No entanto, integrantes do governo mineiro também passaram a abrir investigações para tentar descobrir como informações a respeito de irregularidades das empresas chegaram à imprensa —o que, internamente, tem sido tratado como um "caça às bruxas".

O subsecretário de fiscalização da Secretaria de Meio Ambiente, Alexandre de Castro Leal, chegou a protocolar um boletim de ocorrência para apurar um suposto extravio de documento sigiloso do setor que comanda.

O documento em questão, que chegou ao Ministério Público de Minas Gerais, apontava "irregularidades ambientais em empreendimentos e atividades no interior do perímetro de tombamento estadual" na região da Serra do Curral, "sendo a maioria destas de conhecimento do órgão regularizador".

"Sugere-se que os concluídos com recomendação, quais sejam, indeferimento ou arquivamento, que seus processos sejam remetidos para a diretoria regional de fiscalização para ciência e providências cabíveis", dizia o relatório.

Internamente, esse documento não é tratado como sigiloso, já que o entendimento é de que relatórios de fiscalização com irregularidades já identificadas e com multas já aplicadas não se enquadram na classificação de reserva ou de sigilo —e deveriam estar no Portal da Transparência.

Porém, procurada, a Semad (Secretaria de Meio Ambiente de Minas Gerais) diz que o relatório "é um documento sob sigilo por ter sido produzido pela Diretoria de Inteligência e Ações Especiais, visando amparar outras ações de fiscalização, em eventuais novos desdobramentos".

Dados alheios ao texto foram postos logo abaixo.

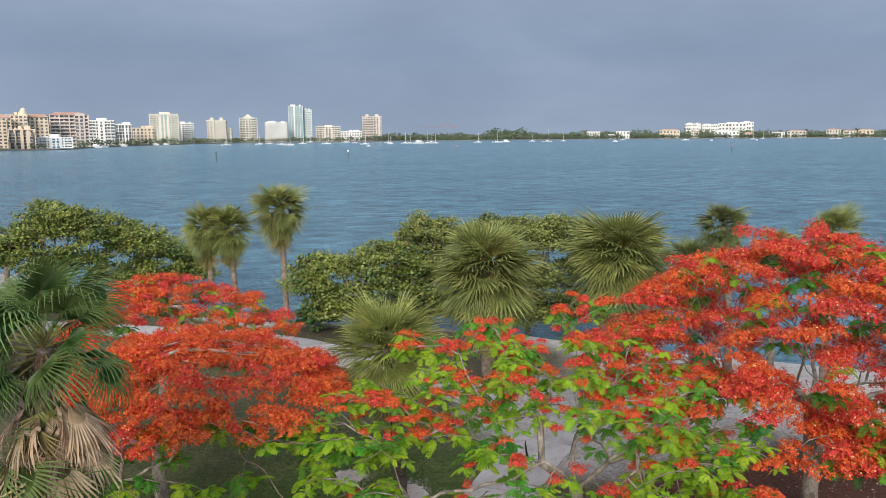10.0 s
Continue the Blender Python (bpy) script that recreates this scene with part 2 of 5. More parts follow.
M["mast"] = material("mast", two((0.6, 0.6, 0.6), (0.75, 0.75, 0.74)), 0.5, 3, 0.4, 0.0, 1)
M["canvas_blue"] = material("canvas_blue", two((0.05, 0.09, 0.17), (0.10, 0.15, 0.25)), 2, 3, 0.8, 0.0, 1, "object", 0.1)
M["steel_red"] = material("steel_red", two((0.45, 0.16, 0.11), (0.60, 0.28, 0.20)), 0.5, 3, 0.6, 0.0, 1)
M["marker_green"] = material("marker_green", two((0.06, 0.20, 0.12), (0.12, 0.32, 0.20)), 0.5, 3, 0.6, 0.0, 1)
M["foam"] = material("foam", two((0.62, 0.66, 0.70), (0.85, 0.87, 0.9)), 1.5, 5, 0.8, 0.2, 8)
M["stone"] = material("stone", two((0.13, 0.12, 0.115), (0.30, 0.28, 0.265)), 2, 6, 0.9, 0.5, 14, "object", 0.12)


# ---- building blocks ----
def mesh(name, verts, faces, mats, index=None, smooth=False):
    me = bpy.data.meshes.new(name)
    me.from_pydata([tuple(v) for v in verts], [], [tuple(q) for q in faces])
    for m in mats if isinstance(mats, (list, tuple)) else [mats]:
        me.materials.append(m)
    if index is not None:
        me.polygons.foreach_set("material_index", index)
    if smooth:
        me.polygons.foreach_set("use_smooth", [True] * len(me.polygons))
    me.update()
    return me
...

Também afirma que conduz os processos de licenciamento com responsabilidade.

"A Secretaria de Estado de Meio Ambiente e Desenvolvimento Sustentável esclarece que conduz a análise dos processos de licenciamento, assim como as demais atividades a ela inerentes, com extrema responsabilidade, buscando a melhor técnica e sempre com observância às normas vigentes e aplicáveis", diz a nota do órgão.

"Os processos de licenciamento ambiental são sempre conduzidos com transparência e seguindo os ritos determinados pelas normas", afirma a secretaria, no comunicado.